Ces exigences ont été balayées par le pouvoir. Lors d’une énième rencontre avec la presse à 4 jours du scrutin, le porte-parole du candidat Wade, Serigne Mbacké Ndiaye, a indiqué que ces deux options sont « totalement exclues ».

Porte-parole du M23 (coalition hétéroclite née à la suite des manifestations du 23 juin), Abdou Aziz Diop a plusieurs fois indiqué que le pouvoir en place dispose de « résultats préfabriqués », des accusations que le camp de Wade rejette vigoureusement.

Sur Internet et dans la presse locale des experts ont alerté l’opinion sur les failles du fichier électoral, jugé pourtant fiable par « un audit international », selon le ministre chargé des élections, Cheikh Guèye.

Cette situation électrique, quasi-inédite depuis 1960 fait dire aux analystes que le pays est à un pas du chaos, au moment où les Sénégalais se rendront aux urnes pour choisir leur président.

Le candidat sortant, soupçonné de vouloir installer son fils après son départ, insiste qu’il a encore besoin de « trois années supplémentaires pour terminer ses chantiers », notamment les infrastructures routières dont il fait le point phare de son bilan. Mais ses répliquent en disant que ses douze ans au pouvoir ont fait « régresser le Sénégal, déstabilisé les institutions, installé l’impunité et la corruption…».
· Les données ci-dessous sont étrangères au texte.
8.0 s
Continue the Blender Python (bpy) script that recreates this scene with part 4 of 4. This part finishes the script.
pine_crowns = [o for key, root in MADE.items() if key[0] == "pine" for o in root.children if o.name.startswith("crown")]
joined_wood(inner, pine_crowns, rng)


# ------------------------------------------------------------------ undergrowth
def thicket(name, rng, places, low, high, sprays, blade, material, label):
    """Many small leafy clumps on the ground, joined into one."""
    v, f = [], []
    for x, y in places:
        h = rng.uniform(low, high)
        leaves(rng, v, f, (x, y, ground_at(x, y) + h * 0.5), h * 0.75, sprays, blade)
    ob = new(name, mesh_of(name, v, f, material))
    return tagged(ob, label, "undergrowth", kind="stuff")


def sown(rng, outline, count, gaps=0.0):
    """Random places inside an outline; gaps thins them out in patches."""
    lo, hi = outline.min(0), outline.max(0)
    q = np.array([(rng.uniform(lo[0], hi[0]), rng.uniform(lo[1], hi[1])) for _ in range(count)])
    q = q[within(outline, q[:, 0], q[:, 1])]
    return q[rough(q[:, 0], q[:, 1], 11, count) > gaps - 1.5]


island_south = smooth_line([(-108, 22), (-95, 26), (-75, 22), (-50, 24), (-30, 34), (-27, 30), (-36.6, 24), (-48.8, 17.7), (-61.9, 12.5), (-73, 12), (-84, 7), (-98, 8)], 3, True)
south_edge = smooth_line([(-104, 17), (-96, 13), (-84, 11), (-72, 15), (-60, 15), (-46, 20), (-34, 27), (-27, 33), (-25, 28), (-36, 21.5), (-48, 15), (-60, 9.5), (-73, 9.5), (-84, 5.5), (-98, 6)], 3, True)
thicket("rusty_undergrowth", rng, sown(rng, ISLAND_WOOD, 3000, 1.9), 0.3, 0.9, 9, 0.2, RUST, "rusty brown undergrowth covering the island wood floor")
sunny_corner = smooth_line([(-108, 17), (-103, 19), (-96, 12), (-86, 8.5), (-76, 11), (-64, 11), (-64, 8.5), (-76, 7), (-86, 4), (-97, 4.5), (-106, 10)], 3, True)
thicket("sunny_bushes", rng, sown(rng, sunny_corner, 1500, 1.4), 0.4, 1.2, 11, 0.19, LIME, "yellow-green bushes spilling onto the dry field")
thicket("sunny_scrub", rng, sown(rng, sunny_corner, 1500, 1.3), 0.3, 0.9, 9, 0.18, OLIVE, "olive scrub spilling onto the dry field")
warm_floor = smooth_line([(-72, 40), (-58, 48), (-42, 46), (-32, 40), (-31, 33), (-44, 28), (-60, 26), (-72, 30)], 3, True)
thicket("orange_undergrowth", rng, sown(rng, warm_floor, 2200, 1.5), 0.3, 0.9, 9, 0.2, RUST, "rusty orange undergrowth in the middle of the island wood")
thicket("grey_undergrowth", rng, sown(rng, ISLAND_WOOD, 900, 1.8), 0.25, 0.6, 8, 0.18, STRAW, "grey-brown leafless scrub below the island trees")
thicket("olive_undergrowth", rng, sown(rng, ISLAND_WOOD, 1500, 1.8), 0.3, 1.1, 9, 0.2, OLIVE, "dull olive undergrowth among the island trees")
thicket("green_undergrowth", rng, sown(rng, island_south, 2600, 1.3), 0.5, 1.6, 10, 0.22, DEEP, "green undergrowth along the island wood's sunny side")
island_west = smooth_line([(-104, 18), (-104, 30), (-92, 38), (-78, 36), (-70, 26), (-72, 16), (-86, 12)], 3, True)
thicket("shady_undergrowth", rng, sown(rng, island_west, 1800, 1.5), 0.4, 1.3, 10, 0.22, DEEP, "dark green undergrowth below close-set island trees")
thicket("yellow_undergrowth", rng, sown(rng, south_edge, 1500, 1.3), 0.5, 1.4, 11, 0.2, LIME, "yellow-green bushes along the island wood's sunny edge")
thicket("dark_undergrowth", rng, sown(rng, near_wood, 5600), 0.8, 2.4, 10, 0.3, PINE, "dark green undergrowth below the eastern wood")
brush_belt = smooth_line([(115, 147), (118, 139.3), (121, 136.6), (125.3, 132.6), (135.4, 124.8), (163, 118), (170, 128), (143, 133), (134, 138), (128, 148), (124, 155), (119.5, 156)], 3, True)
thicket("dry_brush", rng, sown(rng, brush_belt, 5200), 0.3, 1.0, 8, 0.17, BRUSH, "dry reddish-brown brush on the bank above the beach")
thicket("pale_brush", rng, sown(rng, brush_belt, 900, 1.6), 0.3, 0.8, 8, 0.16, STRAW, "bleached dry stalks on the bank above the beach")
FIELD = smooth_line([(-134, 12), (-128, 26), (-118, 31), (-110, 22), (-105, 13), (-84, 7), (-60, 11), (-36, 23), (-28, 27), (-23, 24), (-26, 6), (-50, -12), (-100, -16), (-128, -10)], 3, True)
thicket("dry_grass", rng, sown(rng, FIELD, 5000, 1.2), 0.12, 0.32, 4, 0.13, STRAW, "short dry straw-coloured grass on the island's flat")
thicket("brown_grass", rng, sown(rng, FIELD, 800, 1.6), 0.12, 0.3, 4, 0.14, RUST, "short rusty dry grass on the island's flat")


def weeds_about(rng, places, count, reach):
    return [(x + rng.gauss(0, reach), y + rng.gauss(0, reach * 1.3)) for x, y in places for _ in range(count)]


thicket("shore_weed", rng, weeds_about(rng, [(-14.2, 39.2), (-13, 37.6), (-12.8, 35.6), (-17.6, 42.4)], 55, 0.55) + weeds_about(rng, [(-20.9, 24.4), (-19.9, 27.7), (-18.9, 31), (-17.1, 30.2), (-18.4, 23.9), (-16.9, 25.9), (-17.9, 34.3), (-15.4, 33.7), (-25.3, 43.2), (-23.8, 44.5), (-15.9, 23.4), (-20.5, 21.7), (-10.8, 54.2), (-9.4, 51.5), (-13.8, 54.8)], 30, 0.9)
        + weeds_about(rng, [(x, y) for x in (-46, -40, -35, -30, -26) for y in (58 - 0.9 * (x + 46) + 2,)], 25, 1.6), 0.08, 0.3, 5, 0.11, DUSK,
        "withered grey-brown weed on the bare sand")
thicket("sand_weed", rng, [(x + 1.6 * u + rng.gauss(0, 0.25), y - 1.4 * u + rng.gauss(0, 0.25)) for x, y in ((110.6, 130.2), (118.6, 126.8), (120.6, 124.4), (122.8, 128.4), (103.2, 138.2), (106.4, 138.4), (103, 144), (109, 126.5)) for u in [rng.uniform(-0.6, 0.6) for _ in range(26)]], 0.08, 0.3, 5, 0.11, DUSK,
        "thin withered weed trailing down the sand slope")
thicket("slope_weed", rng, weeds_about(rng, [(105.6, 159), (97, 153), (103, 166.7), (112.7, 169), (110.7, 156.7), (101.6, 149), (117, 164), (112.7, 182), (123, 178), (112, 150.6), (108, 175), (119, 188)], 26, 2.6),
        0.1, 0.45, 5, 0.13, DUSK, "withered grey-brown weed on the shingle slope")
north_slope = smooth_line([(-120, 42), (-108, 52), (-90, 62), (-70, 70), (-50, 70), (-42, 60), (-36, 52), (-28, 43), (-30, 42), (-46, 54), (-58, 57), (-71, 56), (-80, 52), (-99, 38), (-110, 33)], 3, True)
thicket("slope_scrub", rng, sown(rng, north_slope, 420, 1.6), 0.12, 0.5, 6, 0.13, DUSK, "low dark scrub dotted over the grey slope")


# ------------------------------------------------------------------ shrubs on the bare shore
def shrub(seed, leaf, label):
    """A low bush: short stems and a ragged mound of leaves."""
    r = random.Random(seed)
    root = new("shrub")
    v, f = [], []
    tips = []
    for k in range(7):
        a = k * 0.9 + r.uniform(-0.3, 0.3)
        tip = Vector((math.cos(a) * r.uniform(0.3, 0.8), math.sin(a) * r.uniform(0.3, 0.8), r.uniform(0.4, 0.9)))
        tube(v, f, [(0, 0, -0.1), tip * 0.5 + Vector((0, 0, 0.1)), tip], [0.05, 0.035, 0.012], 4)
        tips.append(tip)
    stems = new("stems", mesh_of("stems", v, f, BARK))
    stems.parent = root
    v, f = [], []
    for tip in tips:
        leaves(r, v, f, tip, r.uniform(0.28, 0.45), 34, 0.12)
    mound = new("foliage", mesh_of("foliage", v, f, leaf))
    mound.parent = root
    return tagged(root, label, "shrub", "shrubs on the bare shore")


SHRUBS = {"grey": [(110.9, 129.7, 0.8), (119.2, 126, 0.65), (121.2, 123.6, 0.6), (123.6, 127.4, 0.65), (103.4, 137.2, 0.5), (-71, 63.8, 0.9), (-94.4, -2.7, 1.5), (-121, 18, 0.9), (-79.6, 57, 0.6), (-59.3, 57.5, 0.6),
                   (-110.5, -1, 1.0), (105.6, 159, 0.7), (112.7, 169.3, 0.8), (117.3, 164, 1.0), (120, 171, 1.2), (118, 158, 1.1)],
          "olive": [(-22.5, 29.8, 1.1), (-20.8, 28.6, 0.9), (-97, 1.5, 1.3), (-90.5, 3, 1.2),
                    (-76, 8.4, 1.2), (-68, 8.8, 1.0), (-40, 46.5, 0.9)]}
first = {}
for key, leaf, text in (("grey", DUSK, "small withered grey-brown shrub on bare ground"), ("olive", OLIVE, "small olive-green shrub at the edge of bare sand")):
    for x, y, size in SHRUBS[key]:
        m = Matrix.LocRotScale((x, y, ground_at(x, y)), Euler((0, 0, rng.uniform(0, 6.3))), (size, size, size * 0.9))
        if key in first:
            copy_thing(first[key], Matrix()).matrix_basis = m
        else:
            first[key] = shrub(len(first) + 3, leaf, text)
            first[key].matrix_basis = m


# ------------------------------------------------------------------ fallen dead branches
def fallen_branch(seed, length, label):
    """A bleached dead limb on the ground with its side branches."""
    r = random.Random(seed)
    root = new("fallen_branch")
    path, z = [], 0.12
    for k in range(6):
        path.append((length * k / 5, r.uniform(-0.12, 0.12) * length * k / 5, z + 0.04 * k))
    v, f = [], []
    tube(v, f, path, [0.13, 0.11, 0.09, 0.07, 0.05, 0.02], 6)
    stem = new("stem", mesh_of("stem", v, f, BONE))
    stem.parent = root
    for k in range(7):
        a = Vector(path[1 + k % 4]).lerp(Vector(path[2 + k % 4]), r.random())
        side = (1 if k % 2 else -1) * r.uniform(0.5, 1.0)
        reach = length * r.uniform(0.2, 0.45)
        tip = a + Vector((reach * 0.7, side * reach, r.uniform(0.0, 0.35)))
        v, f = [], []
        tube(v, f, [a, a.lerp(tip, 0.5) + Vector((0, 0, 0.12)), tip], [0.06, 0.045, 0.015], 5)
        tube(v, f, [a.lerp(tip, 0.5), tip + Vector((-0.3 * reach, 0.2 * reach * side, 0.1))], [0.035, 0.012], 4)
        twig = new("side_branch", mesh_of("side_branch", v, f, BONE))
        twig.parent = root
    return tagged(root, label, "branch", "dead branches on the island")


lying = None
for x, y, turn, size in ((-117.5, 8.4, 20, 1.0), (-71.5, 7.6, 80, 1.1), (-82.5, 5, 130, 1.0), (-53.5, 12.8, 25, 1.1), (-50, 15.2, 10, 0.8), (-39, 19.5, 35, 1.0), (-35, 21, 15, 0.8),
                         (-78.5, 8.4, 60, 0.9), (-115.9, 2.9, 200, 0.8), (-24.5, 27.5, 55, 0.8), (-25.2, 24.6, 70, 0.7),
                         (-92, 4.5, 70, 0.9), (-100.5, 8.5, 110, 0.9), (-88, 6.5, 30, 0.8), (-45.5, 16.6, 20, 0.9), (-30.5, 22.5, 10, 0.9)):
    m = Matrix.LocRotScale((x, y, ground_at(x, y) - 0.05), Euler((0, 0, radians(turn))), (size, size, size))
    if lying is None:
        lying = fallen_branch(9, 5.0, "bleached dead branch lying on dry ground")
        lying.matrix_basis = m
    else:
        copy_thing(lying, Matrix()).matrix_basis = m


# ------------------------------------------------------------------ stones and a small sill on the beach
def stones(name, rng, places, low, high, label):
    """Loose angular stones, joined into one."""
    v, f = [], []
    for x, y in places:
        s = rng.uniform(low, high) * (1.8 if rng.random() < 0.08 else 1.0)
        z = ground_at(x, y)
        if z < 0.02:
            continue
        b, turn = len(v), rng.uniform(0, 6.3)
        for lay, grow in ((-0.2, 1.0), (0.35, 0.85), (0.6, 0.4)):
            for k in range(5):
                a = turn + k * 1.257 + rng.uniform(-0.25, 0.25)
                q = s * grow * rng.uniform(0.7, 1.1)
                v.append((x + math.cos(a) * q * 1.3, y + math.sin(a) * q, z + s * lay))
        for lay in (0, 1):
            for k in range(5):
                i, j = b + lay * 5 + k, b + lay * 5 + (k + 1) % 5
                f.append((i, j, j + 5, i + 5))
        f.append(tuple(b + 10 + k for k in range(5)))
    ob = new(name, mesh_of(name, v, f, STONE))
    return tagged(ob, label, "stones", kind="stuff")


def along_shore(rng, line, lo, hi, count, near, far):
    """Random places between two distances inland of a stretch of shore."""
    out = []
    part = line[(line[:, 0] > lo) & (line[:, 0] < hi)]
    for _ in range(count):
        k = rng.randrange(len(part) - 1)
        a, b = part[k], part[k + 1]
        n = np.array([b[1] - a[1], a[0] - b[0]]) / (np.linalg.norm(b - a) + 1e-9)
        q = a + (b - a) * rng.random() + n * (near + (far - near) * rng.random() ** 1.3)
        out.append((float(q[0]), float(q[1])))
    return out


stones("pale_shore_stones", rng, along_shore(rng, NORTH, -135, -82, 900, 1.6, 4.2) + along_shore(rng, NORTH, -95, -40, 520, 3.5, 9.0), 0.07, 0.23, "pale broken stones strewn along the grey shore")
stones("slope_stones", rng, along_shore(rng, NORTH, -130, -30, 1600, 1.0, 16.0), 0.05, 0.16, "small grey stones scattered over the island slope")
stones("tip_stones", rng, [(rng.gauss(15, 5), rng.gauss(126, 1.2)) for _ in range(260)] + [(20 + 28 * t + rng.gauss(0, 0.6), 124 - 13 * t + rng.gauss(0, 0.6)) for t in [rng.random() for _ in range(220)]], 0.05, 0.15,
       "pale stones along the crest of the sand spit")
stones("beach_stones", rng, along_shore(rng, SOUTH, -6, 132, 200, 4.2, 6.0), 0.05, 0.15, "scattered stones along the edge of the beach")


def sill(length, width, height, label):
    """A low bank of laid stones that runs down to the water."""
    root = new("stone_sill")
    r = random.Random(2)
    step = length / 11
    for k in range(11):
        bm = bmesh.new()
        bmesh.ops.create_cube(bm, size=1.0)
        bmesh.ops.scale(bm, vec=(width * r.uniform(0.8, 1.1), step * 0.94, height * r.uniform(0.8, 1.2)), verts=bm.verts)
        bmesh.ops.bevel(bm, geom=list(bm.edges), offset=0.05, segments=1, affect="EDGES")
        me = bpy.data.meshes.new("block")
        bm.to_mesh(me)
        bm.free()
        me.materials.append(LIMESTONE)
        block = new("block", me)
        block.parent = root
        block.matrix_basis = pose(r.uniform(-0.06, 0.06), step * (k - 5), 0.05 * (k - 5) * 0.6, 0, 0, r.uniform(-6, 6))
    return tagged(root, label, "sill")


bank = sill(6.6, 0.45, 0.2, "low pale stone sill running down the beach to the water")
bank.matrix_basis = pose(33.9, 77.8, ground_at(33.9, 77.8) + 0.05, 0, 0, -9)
Lors d’ un meeting jeudi 23 février 2012 dans son fief de Fatick (centre), le candidat Macky Sall dont les partisans sont aussi convaincus de leur victoire, s’est dit prêt à « marcher sur le palais » si sa victoire est confisquée au soir du 26 février. Avant lui Cheikh Tidiane Gadio a menacé de mettre en place un « Conseil national de Transition » et de rechercher une reconnaissance internationale. Des déclarations qui n’ont fait qu’ajouter à la tension et à la crainte de violences électorales au conséquences incalculables.

Ces deux candidats (Sall et Gadio), comme l’ancien premier Idrissa seck ont la particularité d’avoir tous été des fidèles serviteurs de l’actuel chef de l’Etat avant de tomber en disgrâce et de rallier l’opposition. Avant eux Idrissa seck, ancien premier ministre a subi le même sort et le même parcours.
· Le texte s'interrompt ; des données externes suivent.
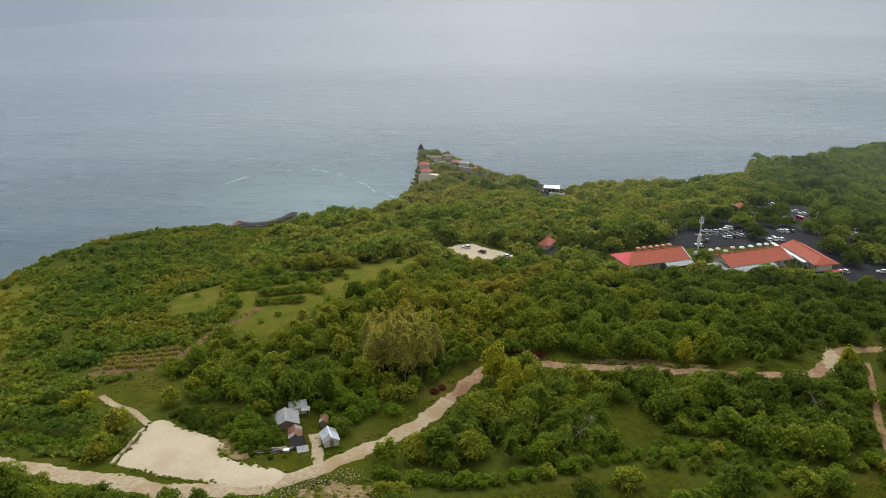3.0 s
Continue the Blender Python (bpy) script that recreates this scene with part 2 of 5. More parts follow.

Dans cette liste des « favoris » de l’opposition, on retrouve aussi Ousmane Tanor Dieng du parti socialiste (ex-parti au pouvoir), Moustapha Niasse, leader l’Alliance des forces de progrès (AFP) ex-allié de Wade à l’élection de 2000. Suivent ensuite une kyrielle de candidats qui pourraient jouer les trouble-fêtes et dont le plus en vue est Cheikh Bamba Dièye, relativement jeune et apprécié par une partie de la population pour son discours appelant à plus d’intégrité dans le gestion de la chose publique.

La plupart des autres candidatures (14 candidatures ont été retenues au total) font presque rire les Sénégalais, et certaines d’entre elles sont soupçonnées d’avoir été suscitées par le pouvoir en place pour grignoter sur les voix de l’opposition.

Au total, ce sont 5,1 millions d’électeurs qui sont attendus pour prendre part au vote, selon le ministre chargé de élections. « Nous sommes fin prêts, Nous attendons les électeurs », a notamment affirmé M. Guèye à la veille du scrutin.

Mais la présence signalée de plus de 400.000 cartes d’électeurs non récupérées par leurs titulaires, ainsi que la découverte dans la cité religieuse de Touba (Centre-Est) d’au moins un « réseau d’achat » de cartes d’électeurs, fait craindre des risques de fraude massive, avec comme probable conséquence une élection contestée et son lot d’incertitudes.